I dried the onions and leeks (as well as the apples), some weeks ago, and they’re perfectly fine sitting in their jars. No moisture has gathered on the glass (again, as it should be), and they smell clean and fresh.

Of course, every time I open the jars, or box, potentially moist air gets in so, once I get production into full swing I’ll vacuum-seal them in portion-sized bags, which will solve the problem.

I’m not sure it’s worth drying onions or carrots, to be honest, as I always have some in the fridge (though drying my favourite Sweet Spear carrots and Echalion shallots, as a hedge against their occasional disappearance, might be a good idea). Drying leeks is good too, as otherwise the fibrous green parts would just get tossed, which is a pity as they have a lot of flavour even if they’re not pleasant to eat.

Red peppers, Romano, the long, pointy ones – I always want them when I don’t have any – could be roasted, skinned and dried to great advantage.
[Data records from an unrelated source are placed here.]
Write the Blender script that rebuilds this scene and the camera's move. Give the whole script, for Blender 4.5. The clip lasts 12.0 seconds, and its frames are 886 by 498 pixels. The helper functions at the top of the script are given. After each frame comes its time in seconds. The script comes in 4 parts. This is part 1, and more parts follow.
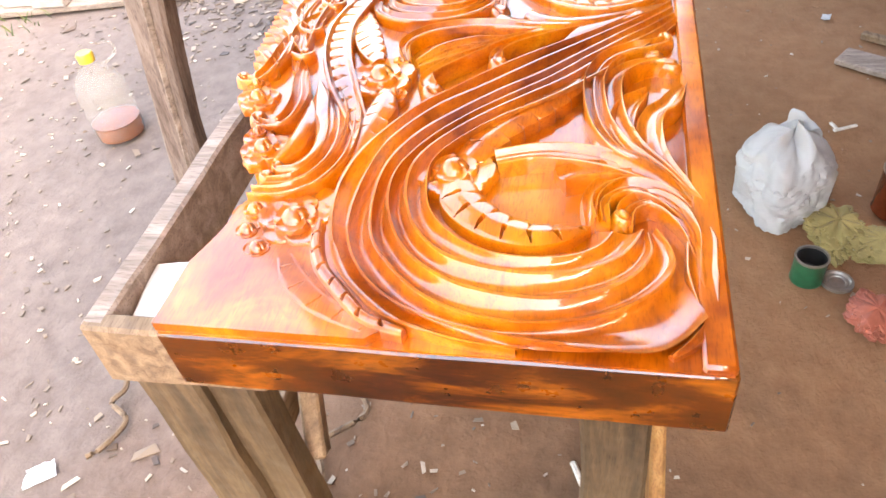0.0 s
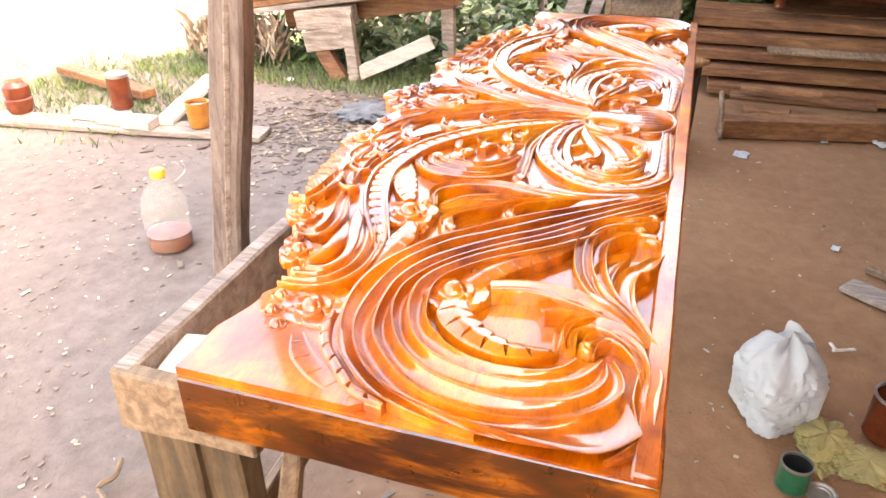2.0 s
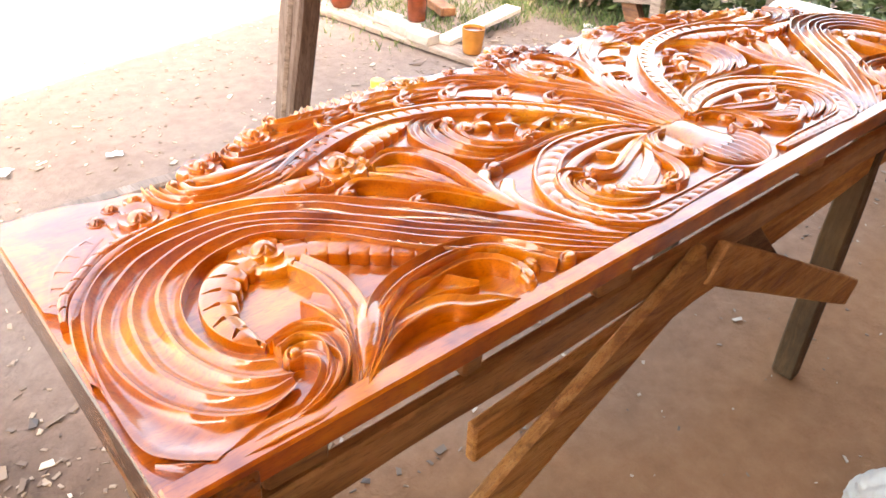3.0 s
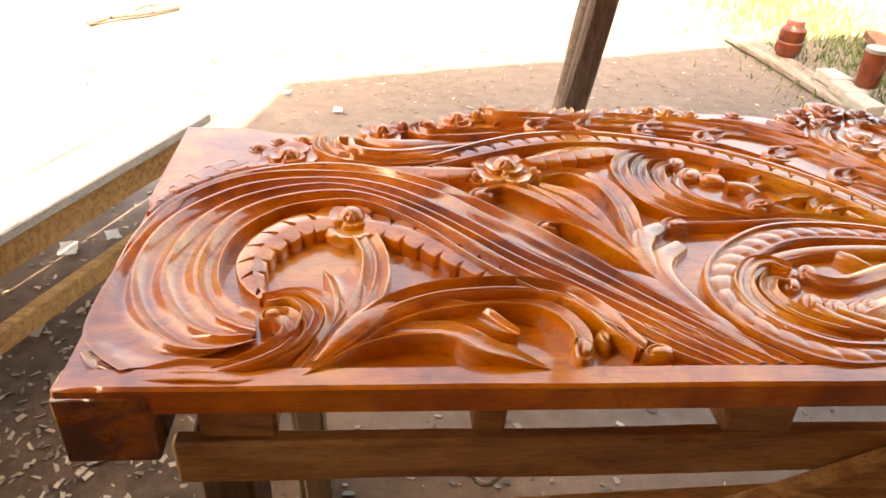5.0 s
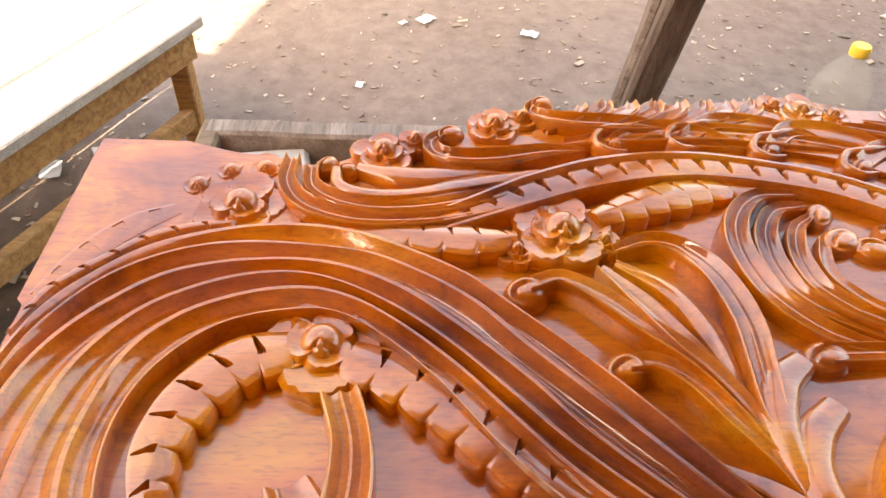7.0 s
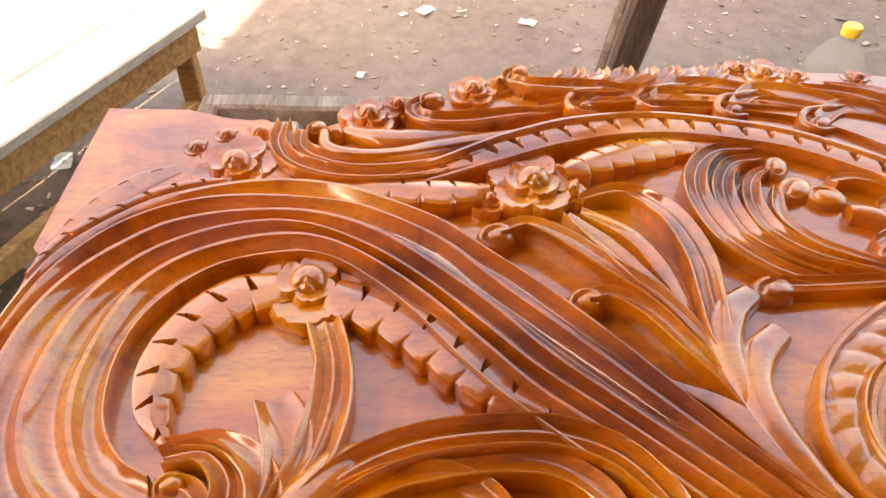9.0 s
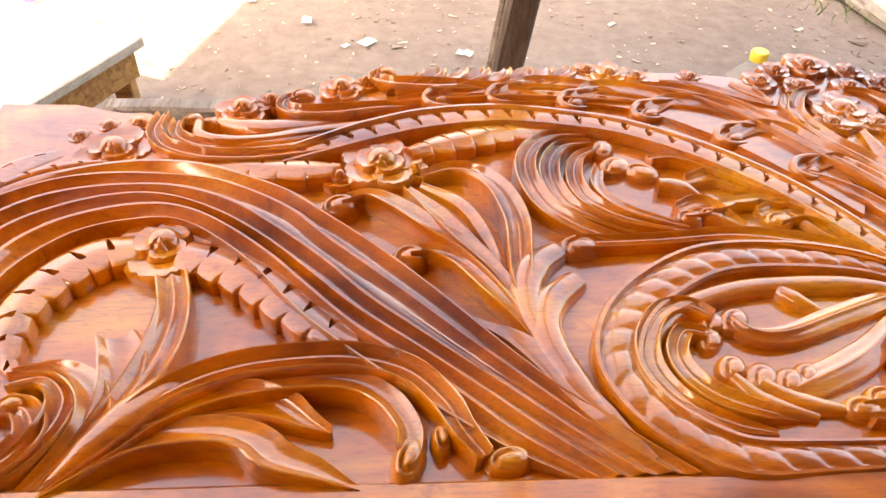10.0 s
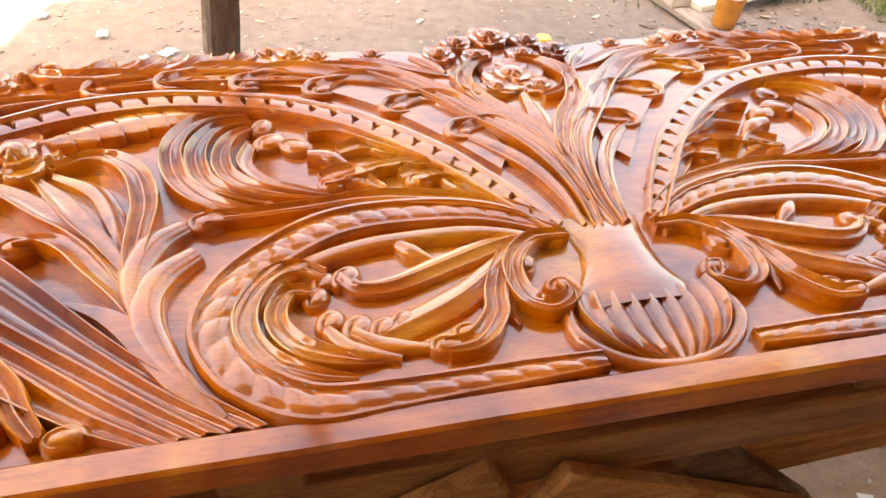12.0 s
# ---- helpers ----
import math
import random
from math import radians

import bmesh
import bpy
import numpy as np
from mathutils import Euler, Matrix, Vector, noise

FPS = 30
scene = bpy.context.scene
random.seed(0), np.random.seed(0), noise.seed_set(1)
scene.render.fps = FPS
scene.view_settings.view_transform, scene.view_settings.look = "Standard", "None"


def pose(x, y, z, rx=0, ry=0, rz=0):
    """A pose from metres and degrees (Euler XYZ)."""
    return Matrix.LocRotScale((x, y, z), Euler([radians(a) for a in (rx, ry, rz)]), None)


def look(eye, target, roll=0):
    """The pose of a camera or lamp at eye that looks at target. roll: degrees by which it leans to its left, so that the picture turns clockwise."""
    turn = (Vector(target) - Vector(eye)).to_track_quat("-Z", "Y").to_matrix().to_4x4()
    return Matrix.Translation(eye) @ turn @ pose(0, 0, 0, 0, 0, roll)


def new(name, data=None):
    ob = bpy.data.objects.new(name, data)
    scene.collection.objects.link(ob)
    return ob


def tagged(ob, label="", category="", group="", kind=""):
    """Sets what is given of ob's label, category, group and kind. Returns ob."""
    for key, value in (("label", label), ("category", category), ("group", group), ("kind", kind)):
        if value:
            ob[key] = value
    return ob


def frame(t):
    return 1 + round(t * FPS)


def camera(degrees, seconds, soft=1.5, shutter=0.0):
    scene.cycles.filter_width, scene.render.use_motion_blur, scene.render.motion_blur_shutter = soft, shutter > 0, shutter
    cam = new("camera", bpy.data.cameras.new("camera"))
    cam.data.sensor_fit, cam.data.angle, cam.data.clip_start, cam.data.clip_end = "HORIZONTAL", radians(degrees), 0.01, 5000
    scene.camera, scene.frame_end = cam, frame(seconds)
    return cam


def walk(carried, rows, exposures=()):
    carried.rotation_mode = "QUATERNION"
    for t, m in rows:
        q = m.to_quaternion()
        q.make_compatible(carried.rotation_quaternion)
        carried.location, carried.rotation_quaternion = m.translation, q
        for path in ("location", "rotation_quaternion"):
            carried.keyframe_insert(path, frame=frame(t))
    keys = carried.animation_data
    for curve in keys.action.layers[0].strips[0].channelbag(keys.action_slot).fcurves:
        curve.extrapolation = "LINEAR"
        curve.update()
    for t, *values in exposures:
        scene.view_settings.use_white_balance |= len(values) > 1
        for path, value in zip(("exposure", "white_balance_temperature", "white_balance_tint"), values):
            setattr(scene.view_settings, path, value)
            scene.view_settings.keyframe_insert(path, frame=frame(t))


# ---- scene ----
cam = camera(62.6, 12.0, soft=1.6)
PATH = [
    (0, (-0.356, 0.101, 1.346), (1.045, 0.529, -0.015), -9.1),
    (0.5, (-0.45, 0.103, 1.374), (1.135, 0.575, 0.25), -7.4),
    (0.8, (-0.476, 0.096, 1.383), (1.197, 0.532, 0.387), -5.9),
    (1, (-0.482, 0.102, 1.39), (1.246, 0.518, 0.473), -5.3),
    (1.2, (-0.503, 0.1, 1.398), (1.298, 0.474, 0.613), -4.6),
    (1.5, (-0.527, 0.101, 1.395), (1.257, 0.492, 0.58), -5.0),
    (1.8, (-0.512, 0.067, 1.388), (1.184, 0.55, 0.447), -3.4),
    (2, (-0.484, 0.038, 1.366), (1.178, 0.575, 0.392), 0.1),
    (2.2, (-0.431, -0.047, 1.366), (1.085, 0.685, 0.293), 0.8),
    (2.5, (-0.309, -0.222, 1.337), (1.144, 0.701, 0.32), 3.2),
    (2.7, (-0.219, -0.298, 1.371), (1.12, 0.74, 0.308), 3.8),
    (4.3, (0.249, -0.53, 1.344), (0.671, 1.128, 0.309), 1.5),
    (4.5, (0.255, -0.521, 1.337), (0.638, 1.158, 0.319), 1.1),
    (5, (0.259, -0.433, 1.31), (0.427, 1.228, 0.207), 3.6),
    (5.5, (0.264, -0.257, 1.307), (0.336, 1.255, 0.0), 3.8),
    (6, (0.251, -0.151, 1.309), (0.334, 1.324, -0.038), 4.8),
    (6.5, (0.266, -0.103, 1.304), (0.397, 1.323, -0.093), 4.0),
    (7, (0.288, -0.065, 1.305), (0.37, 1.356, -0.1), 3.8),
    (7.2, (0.301, -0.049, 1.305), (0.334, 1.372, -0.102), 3.5),
    (8.8, (0.302, -0.103, 1.31), (0.317, 1.313, -0.102), 2.4),
    (9, (0.314, -0.129, 1.312), (0.368, 1.288, -0.099), 2.1),
    (9.5, (0.373, -0.195, 1.315), (0.461, 1.261, -0.055), 3.7),
    (10, (0.428, -0.232, 1.321), (0.553, 1.255, -0.01), 3.0),
    (10.5, (0.483, -0.247, 1.322), (0.702, 1.243, 0.007), 2.9),
    (11, (0.539, -0.261, 1.321), (0.864, 1.22, 0.016), 3.4),
    (11.5, (0.6, -0.279, 1.315), (0.977, 1.192, 0.013), 4.8),
    (12, (0.654, -0.289, 1.311), (1.085, 1.168, 0.011), 4.8),
]
walk(cam, [(t, look(e, g, r)) for t, e, g, r in PATH],
     exposures=[(0, 4.0, 7600, 12), (1.0, 4.45, 7800, 12), (2.0, 4.0, 8000, 13), (2.7, 3.9, 8000, 13), (4.5, 3.1, 9900, 12), (5.0, 3.12, 9300, 12), (5.5, 3.15, 8700, 12), (7.0, 3.12, 8600, 12), (9.0, 3.12, 8800, 12), (10, 3.35, 8800, 12), (12, 3.42, 8800, 12)])

# ---- light: open sky and one high sun behind the shed ----
world = bpy.data.worlds.new("sky")
scene.world = world
world.use_nodes = True
SUN = Vector((-0.36, -0.90, 1.0)).normalized()
sky = world.node_tree.nodes.new("ShaderNodeTexSky")
sky.sky_type, sky.sun_disc = "NISHITA", False
sky.sun_elevation = math.asin(SUN.z)
sky.sun_rotation = math.atan2(SUN.x, SUN.y)
sky.air_density, sky.dust_density, sky.ozone_density = 1.3, 6.0, 1.0
bg = world.node_tree.nodes["Background"]
bg.inputs["Strength"].default_value = 0.15
world.node_tree.links.new(sky.outputs[0], bg.inputs["Color"])
sun = new("sun", bpy.data.lights.new("sun", "SUN"))
sun.data.energy, sun.data.angle, sun.data.color = 4.6, radians(0.6), (1.0, 0.95, 0.87)
sun.matrix_world = look(SUN * 30, (0, 0, 0))


# ---- materials ----
def nodes_of(name):
    m = bpy.data.materials.new(name)
    m.use_nodes = True
    nt = m.node_tree
    return m, nt, nt.nodes["Principled BSDF"]


def tex(nt, scale, stretch=(1, 1, 1), detail=6, rough=0.6, distort=0.0, kind="ShaderNodeTexNoise"):
    co = nt.nodes.new("ShaderNodeTexCoord")
    mp = nt.nodes.new("ShaderNodeMapping")
    mp.inputs["Scale"].default_value = stretch
    nt.links.new(co.outputs["Object"], mp.inputs["Vector"])
    n = nt.nodes.new(kind)
    n.inputs["Scale"].default_value = scale
    if kind == "ShaderNodeTexNoise":
        n.inputs["Detail"].default_value, n.inputs["Roughness"].default_value = detail, rough
        n.inputs["Distortion"].default_value = distort
    nt.links.new(mp.outputs[0], n.inputs["Vector"])
    return n.outputs[0]


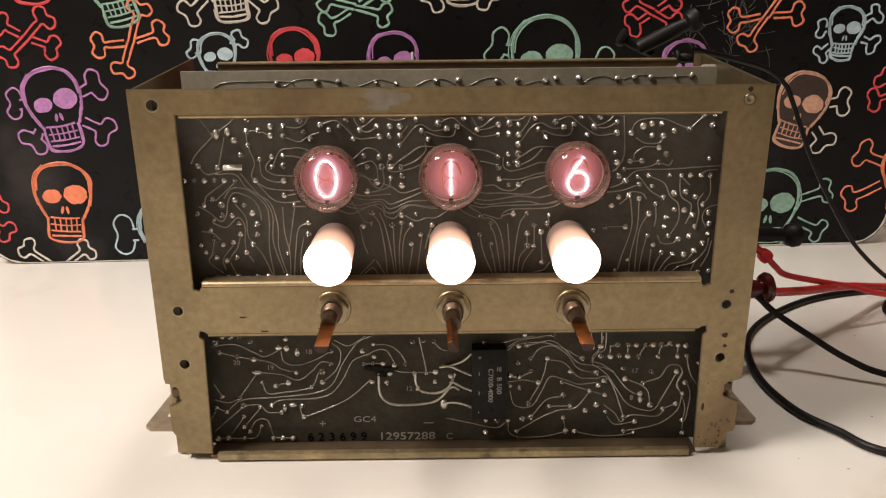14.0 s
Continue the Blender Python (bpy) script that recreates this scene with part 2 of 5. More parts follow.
def box(lo, hi, bevel=0.0, bm=None, segs=2):
    bm = bm or bmesh.new()
    made = bmesh.ops.create_cube(bm, size=1)["verts"]
    for v in made:
        v.co = Vector([lo[i] + (v.co[i] + 0.5) * (hi[i] - lo[i]) for i in range(3)])
    if bevel:
        edges = list({e for v in made for e in v.link_edges})
        bmesh.ops.bevel(bm, geom=edges, offset=bevel, segments=segs, profile=0.6, affect="EDGES")
    return bm


AXES = {"x": Matrix.Rotation(radians(90), 4, "Y"), "y": Matrix.Rotation(radians(90), 4, "X"), "z": Matrix()}


def lathe(profile, axis="z", at=(0, 0, 0), segs=32, bm=None):
    """A turned body: profile rows (radius, height along the axis; for y the height runs towards -y)."""
    bm = bm or bmesh.new()
    m = Matrix.Translation(at) @ AXES[axis]
    rings = []
    for r, h in profile:
        if r < 1e-7:
            rings.append([bm.verts.new(m @ Vector((0, 0, h)))])
        else:
            rings.append([bm.verts.new(m @ Vector((r * math.cos(a), r * math.sin(a), h))) for a in (2 * math.pi * i / segs for i in range(segs))])
    for a, b in zip(rings, rings[1:]):
        for i in range(segs):
            j = (i + 1) % segs
            loop = [a[i % len(a)], a[j % len(a)], b[j % len(b)], b[i % len(b)]]
            loop = list(dict.fromkeys(loop))
            if len(loop) > 2:
                bm.faces.new(loop)
    return bm


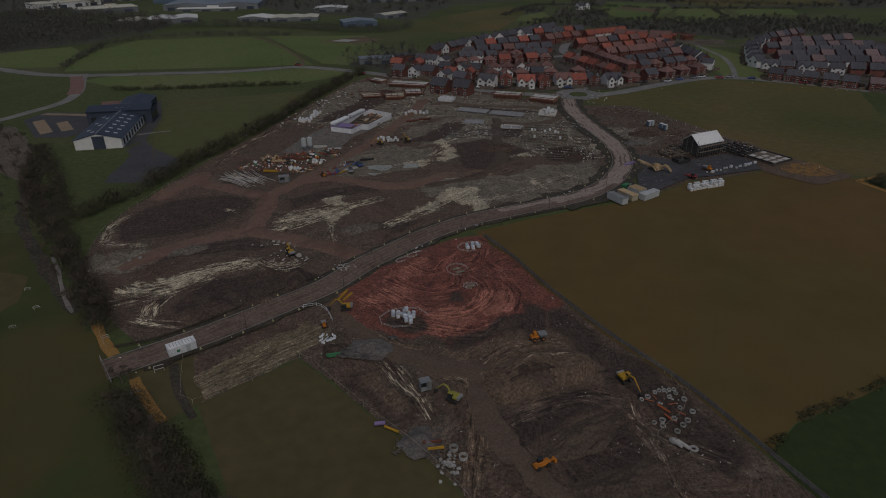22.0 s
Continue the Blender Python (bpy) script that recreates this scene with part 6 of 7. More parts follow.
excavator(-13.3, 80.0, 60, "lime", 6.0, "lime-yellow tracked excavator beside a grey hopper", 0.6)
excavator(17.8, 86.0, 205, "yellow", 7.5, "yellow tracked excavator reaching towards drain rings", 0.5)
excavator(-55.6, 135.4, 35, "yellow", 5.5, "yellow excavator with its arm raised beside rubble", 0.5)
excavator(-37.0, 109.5, 95, "yellow", 6.0, "yellow excavator parked at the red plot", 0.5)
excavator(-43.5, 229.0, 130, "yellow", 6.0, "yellow excavator among stored plant", 0.5)
excavator(-33.0, 233.0, 60, "yellow", 5.0, "yellow mini digger among stored plant", 0.5)


def dumper(x, y, rot, label="orange site dumper with a grey skip", z=0.5, size=0.72):
    ob = thing("dumper", label, "dumper", "site dumpers")
    ob.matrix_basis = pose(x, y, z, 0, 0, rot) @ Matrix.Scale(size, 4)
    for sx in (-1, 1):
        for yy in (-1.4, 1.2):
            bm = bmesh.new()
            cyl(bm, (sx * 0.85, yy, 0.6), (sx * 1.3, yy, 0.6), 0.6, 0.6, 12)
            w = part("wheel", bm, M["dark"], ob)
            bm = bmesh.new()
            cyl(bm, (sx * 1.28, yy, 0.6), (sx * 1.33, yy, 0.6), 0.28, 0.28, 10)
            part("rim", bm, M["amber"], w)
    bm = bmesh.new()
    box(bm, 0, -1.1, 0.7, 1.6, 2.2, 0.8, bevel=0.12)
    part("chassis", bm, M["amber"], ob)
    bm = bmesh.new()
    box(bm, 0, -1.0, 1.5, 1.2, 1.1, 1.2, taper=0.85, bevel=0.08)
    part("cab", bm, M["amber"], ob)
    bm = bmesh.new()
    box(bm, 0, 1.2, 0.9, 1.6, 1.6, 1.0, taper=1.45)
    part("skip", bm, M["steel"], ob, "grey tipping skip")
    return ob


dumper(3.5, 98.8, -75)
dumper(72.0, 200.0, 40, "orange-yellow dumper on fresh tarmac", 0.42)
dumper(-40.6, 103.0, 20, "small orange site dumper on dirt", 0.4, 0.46)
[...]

You can buy dried bell peppers but they taste of so little it’s hardly worth bothering, but Romano are much better.

One thing I want to try is Tofu. No matter what you might read about its ability to absorb flavours, it’s all rubbish – the flavour never penetrates more than a millimetre or two. However, I reckon that by cutting it into bite-sized pieces and drying it first, before either marinating it or putting it in a very tasty sauce it will hoover up flavours and draw them deep into itself after which they can either be eaten as they are, or deep-fried. I prefer marinated then deep fried, and eaten as is or frozen for future use – frying gives the stuff a much better texture.

I’ve got a couple of blocks of Tofu in the freezer, so watch this space.


Brain fog.

I have, of late, been beset by brain fog – not surprising, I suppose, given how much is wrong with me, the constant pain and my drugs intake (63 tabs and caps on an average day, 69 currently, plus inhalers). The main victim has been a recipe for a Cumberland sausage casserole, which, although I’ve now made it – and very nice it is too – hasn’t been written down. I’ve tried – god, how I’ve tried! – but it’s just degenerated into incoherent rambling and I have absolutely no idea what I was trying to say other than it’s …

A Recipe for a Cumberland Sausage Casserole – With Cherries, Apple, Dates and Cider…

And it tastes way better than you might be thinking.

2 packs Sainsbury’s TTD Cumberland Sausages (Not the best Cumberland you’re likely to come across – the meat is not coarsely chopped, nor well-seasoned enough, but fine for this)

And that’s it – my mind is still an almost total blank. I say almost because I can recall quantities for the ingredients above, but the rest of it is gone. The best thing I can do is beat a retreat and go and read for a little while, just relax and see if anything comes back to me. As this is about the third attempt, I’m not confident!

And rightly so. Fell asleep for a few hours (that was yesterday), but can still remember sod all so, good though it might be – and it is – the recipe will have to wait until next time I make it.

And to be honest, this is scary. It’s not just that I can’t recall the details – where this recipe should be is a chunk of my brain that’s as blank as an empty mirror.


Footnote: I have no idea why Americans hang on to cups so grimly. I do have a theory as to why they used them in the first place, though I have no idea if it holds water. I suspect scales fell out of favour during the settlement of the West when, jouncing across the continent in the back of a wagon meant they rapidly lost whatever accuracy they’d once had, whereas cups (actually tin mugs of the type you see in almost every western movie) had nothing to go wrong unless run over by a passing wagon.

Equally, they might well have originated with the field kitchens of the American military.

Whatever the origin of the cup measure it has long outlived its usefulness and there really is no excuse for it still to persist today. Use scales, you dozy buggers! (NB: a cup is popularly believed to hold 8oz – but 8oz of what? Almost everything you can put into a cup will weigh differently – a cup of sugar, for example, is heavier than a cup of flour – you don’t even need to weigh them to know that. But I did weigh a couple of items, and a cup of golden granulated sugar weighs 225g while a cup of wholemeal spelt flour weighs 148g, both scraped level, not packed down.

By the way, I read recently that the US is one of only 3 countries that still cling to the outmoded Imperial system of weights and measures, while the rest of the world has embraced the simpler metric system. Go figure…

Spoonie note: If you buy a US-made powerchair or scooter, be prepared to invest in a new toolkit if you do your own routine maintenance.